DATASET EXTRACT:
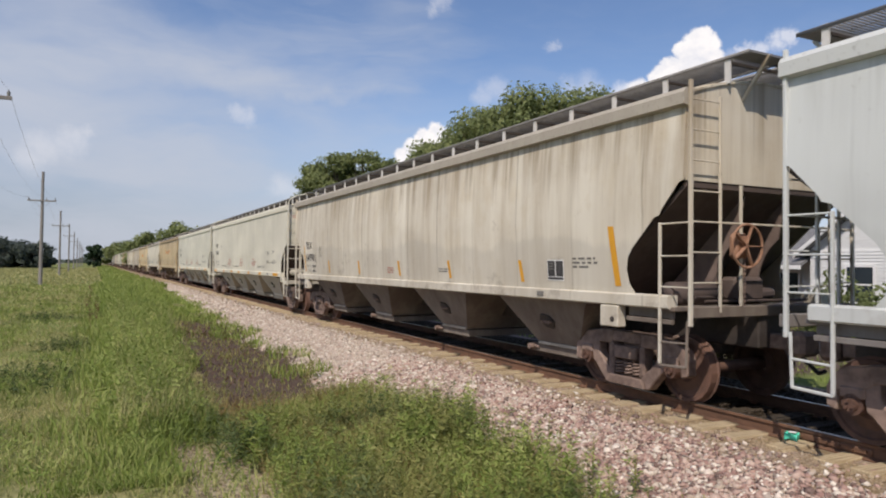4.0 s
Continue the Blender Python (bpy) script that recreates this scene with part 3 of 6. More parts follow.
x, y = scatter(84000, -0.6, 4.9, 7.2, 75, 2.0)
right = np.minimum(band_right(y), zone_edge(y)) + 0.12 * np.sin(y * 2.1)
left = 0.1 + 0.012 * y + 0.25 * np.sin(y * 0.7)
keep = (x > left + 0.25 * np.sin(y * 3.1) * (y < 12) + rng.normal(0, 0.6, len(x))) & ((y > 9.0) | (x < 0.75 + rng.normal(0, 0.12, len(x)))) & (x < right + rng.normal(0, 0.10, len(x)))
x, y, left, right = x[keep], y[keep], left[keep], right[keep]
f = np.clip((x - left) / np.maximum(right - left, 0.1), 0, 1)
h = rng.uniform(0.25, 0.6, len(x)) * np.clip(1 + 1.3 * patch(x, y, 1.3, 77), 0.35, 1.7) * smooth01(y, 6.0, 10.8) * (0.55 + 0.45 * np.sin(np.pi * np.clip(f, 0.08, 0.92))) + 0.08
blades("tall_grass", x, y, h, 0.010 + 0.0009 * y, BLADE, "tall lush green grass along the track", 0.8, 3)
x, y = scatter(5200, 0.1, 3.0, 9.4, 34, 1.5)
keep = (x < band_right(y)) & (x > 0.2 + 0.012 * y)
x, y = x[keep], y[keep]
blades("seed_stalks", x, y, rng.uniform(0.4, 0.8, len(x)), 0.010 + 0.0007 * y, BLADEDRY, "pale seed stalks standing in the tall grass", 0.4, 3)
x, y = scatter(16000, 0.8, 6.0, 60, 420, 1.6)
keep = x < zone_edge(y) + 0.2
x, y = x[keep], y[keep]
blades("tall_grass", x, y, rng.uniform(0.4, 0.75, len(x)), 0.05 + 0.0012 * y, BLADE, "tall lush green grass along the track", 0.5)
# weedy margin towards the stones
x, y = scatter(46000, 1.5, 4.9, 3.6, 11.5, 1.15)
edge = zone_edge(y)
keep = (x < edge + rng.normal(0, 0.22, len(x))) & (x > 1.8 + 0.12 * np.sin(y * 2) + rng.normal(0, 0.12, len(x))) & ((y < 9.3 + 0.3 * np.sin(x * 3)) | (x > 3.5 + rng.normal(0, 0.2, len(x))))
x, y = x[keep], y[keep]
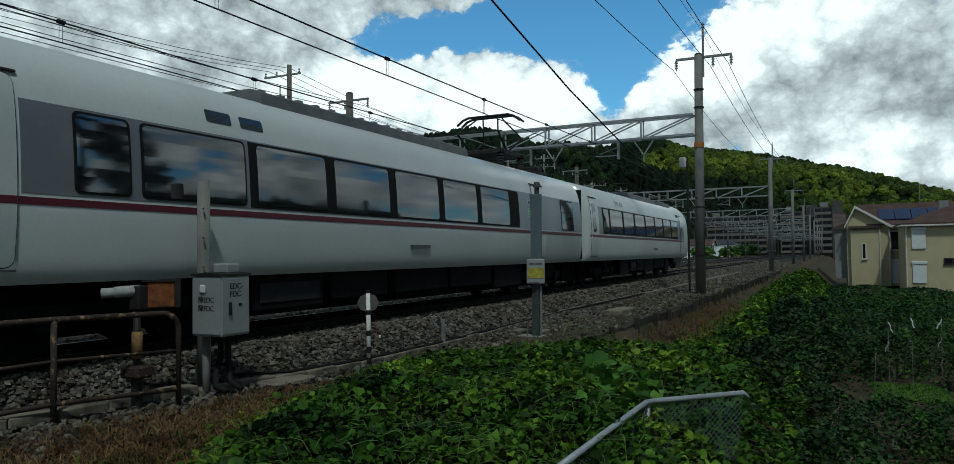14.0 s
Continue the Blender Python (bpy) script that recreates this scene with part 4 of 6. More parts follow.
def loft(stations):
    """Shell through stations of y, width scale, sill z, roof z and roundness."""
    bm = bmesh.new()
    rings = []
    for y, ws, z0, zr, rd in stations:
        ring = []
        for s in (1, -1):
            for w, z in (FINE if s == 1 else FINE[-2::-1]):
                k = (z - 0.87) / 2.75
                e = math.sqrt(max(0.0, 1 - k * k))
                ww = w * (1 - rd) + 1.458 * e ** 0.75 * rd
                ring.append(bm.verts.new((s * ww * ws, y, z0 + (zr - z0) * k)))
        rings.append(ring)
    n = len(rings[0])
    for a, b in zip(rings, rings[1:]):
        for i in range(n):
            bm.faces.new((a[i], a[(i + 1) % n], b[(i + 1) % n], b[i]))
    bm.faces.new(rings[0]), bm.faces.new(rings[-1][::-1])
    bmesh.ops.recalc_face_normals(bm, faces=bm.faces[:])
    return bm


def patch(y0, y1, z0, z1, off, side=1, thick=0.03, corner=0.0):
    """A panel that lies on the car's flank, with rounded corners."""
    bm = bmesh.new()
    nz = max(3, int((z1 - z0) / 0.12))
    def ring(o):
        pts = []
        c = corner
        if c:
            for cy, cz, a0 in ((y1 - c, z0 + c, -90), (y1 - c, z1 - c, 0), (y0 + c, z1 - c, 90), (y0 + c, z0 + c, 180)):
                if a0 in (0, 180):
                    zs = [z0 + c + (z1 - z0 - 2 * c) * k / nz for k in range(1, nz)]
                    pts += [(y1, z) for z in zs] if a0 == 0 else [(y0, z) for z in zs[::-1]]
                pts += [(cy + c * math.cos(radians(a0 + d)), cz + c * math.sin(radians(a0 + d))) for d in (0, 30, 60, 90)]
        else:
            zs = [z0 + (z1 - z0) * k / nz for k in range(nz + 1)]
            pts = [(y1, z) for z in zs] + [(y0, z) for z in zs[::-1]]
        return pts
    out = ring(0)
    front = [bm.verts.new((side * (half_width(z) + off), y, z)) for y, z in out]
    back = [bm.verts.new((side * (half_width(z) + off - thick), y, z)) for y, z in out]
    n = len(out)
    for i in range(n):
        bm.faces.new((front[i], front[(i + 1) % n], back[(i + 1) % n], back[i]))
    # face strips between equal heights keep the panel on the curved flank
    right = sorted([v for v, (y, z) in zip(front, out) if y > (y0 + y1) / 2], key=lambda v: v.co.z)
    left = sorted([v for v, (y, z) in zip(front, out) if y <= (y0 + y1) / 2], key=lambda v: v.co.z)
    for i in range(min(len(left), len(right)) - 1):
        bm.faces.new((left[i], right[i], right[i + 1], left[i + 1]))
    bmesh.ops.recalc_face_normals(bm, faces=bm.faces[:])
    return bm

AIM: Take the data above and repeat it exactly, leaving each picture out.

TASK RESULT:
4.0 s
Continue the Blender Python (bpy) script that recreates this scene with part 3 of 6. More parts follow.
x, y = scatter(84000, -0.6, 4.9, 7.2, 75, 2.0)
right = np.minimum(band_right(y), zone_edge(y)) + 0.12 * np.sin(y * 2.1)
left = 0.1 + 0.012 * y + 0.25 * np.sin(y * 0.7)
keep = (x > left + 0.25 * np.sin(y * 3.1) * (y < 12) + rng.normal(0, 0.6, len(x))) & ((y > 9.0) | (x < 0.75 + rng.normal(0, 0.12, len(x)))) & (x < right + rng.normal(0, 0.10, len(x)))
x, y, left, right = x[keep], y[keep], left[keep], right[keep]
f = np.clip((x - left) / np.maximum(right - left, 0.1), 0, 1)
h = rng.uniform(0.25, 0.6, len(x)) * np.clip(1 + 1.3 * patch(x, y, 1.3, 77), 0.35, 1.7) * smooth01(y, 6.0, 10.8) * (0.55 + 0.45 * np.sin(np.pi * np.clip(f, 0.08, 0.92))) + 0.08
blades("tall_grass", x, y, h, 0.010 + 0.0009 * y, BLADE, "tall lush green grass along the track", 0.8, 3)
x, y = scatter(5200, 0.1, 3.0, 9.4, 34, 1.5)
keep = (x < band_right(y)) & (x > 0.2 + 0.012 * y)
x, y = x[keep], y[keep]
blades("seed_stalks", x, y, rng.uniform(0.4, 0.8, len(x)), 0.010 + 0.0007 * y, BLADEDRY, "pale seed stalks standing in the tall grass", 0.4, 3)
x, y = scatter(16000, 0.8, 6.0, 60, 420, 1.6)
keep = x < zone_edge(y) + 0.2
x, y = x[keep], y[keep]
blades("tall_grass", x, y, rng.uniform(0.4, 0.75, len(x)), 0.05 + 0.0012 * y, BLADE, "tall lush green grass along the track", 0.5)
# weedy margin towards the stones
x, y = scatter(46000, 1.5, 4.9, 3.6, 11.5, 1.15)
edge = zone_edge(y)
keep = (x < edge + rng.normal(0, 0.22, len(x))) & (x > 1.8 + 0.12 * np.sin(y * 2) + rng.normal(0, 0.12, len(x))) & ((y < 9.3 + 0.3 * np.sin(x * 3)) | (x > 3.5 + rng.normal(0, 0.2, len(x))))
x, y = x[keep], y[keep]
14.0 s
Continue the Blender Python (bpy) script that recreates this scene with part 4 of 6. More parts follow.
def loft(stations):
    """Shell through stations of y, width scale, sill z, roof z and roundness."""
    bm = bmesh.new()
    rings = []
    for y, ws, z0, zr, rd in stations:
        ring = []
        for s in (1, -1):
            for w, z in (FINE if s == 1 else FINE[-2::-1]):
                k = (z - 0.87) / 2.75
                e = math.sqrt(max(0.0, 1 - k * k))
                ww = w * (1 - rd) + 1.458 * e ** 0.75 * rd
                ring.append(bm.verts.new((s * ww * ws, y, z0 + (zr - z0) * k)))
        rings.append(ring)
    n = len(rings[0])
    for a, b in zip(rings, rings[1:]):
        for i in range(n):
            bm.faces.new((a[i], a[(i + 1) % n], b[(i + 1) % n], b[i]))
    bm.faces.new(rings[0]), bm.faces.new(rings[-1][::-1])
    bmesh.ops.recalc_face_normals(bm, faces=bm.faces[:])
    return bm


def patch(y0, y1, z0, z1, off, side=1, thick=0.03, corner=0.0):
    """A panel that lies on the car's flank, with rounded corners."""
    bm = bmesh.new()
    nz = max(3, int((z1 - z0) / 0.12))
    def ring(o):
        pts = []
        c = corner
        if c:
            for cy, cz, a0 in ((y1 - c, z0 + c, -90), (y1 - c, z1 - c, 0), (y0 + c, z1 - c, 90), (y0 + c, z0 + c, 180)):
                if a0 in (0, 180):
                    zs = [z0 + c + (z1 - z0 - 2 * c) * k / nz for k in range(1, nz)]
                    pts += [(y1, z) for z in zs] if a0 == 0 else [(y0, z) for z in zs[::-1]]
                pts += [(cy + c * math.cos(radians(a0 + d)), cz + c * math.sin(radians(a0 + d))) for d in (0, 30, 60, 90)]
        else:
            zs = [z0 + (z1 - z0) * k / nz for k in range(nz + 1)]
            pts = [(y1, z) for z in zs] + [(y0, z) for z in zs[::-1]]
        return pts
    out = ring(0)
    front = [bm.verts.new((side * (half_width(z) + off), y, z)) for y, z in out]
    back = [bm.verts.new((side * (half_width(z) + off - thick), y, z)) for y, z in out]
    n = len(out)
    for i in range(n):
        bm.faces.new((front[i], front[(i + 1) % n], back[(i + 1) % n], back[i]))
    # face strips between equal heights keep the panel on the curved flank
    right = sorted([v for v, (y, z) in zip(front, out) if y > (y0 + y1) / 2], key=lambda v: v.co.z)
    left = sorted([v for v, (y, z) in zip(front, out) if y <= (y0 + y1) / 2], key=lambda v: v.co.z)
    for i in range(min(len(left), len(right)) - 1):
        bm.faces.new((left[i], right[i], right[i + 1], left[i + 1]))
    bmesh.ops.recalc_face_normals(bm, faces=bm.faces[:])
    return bm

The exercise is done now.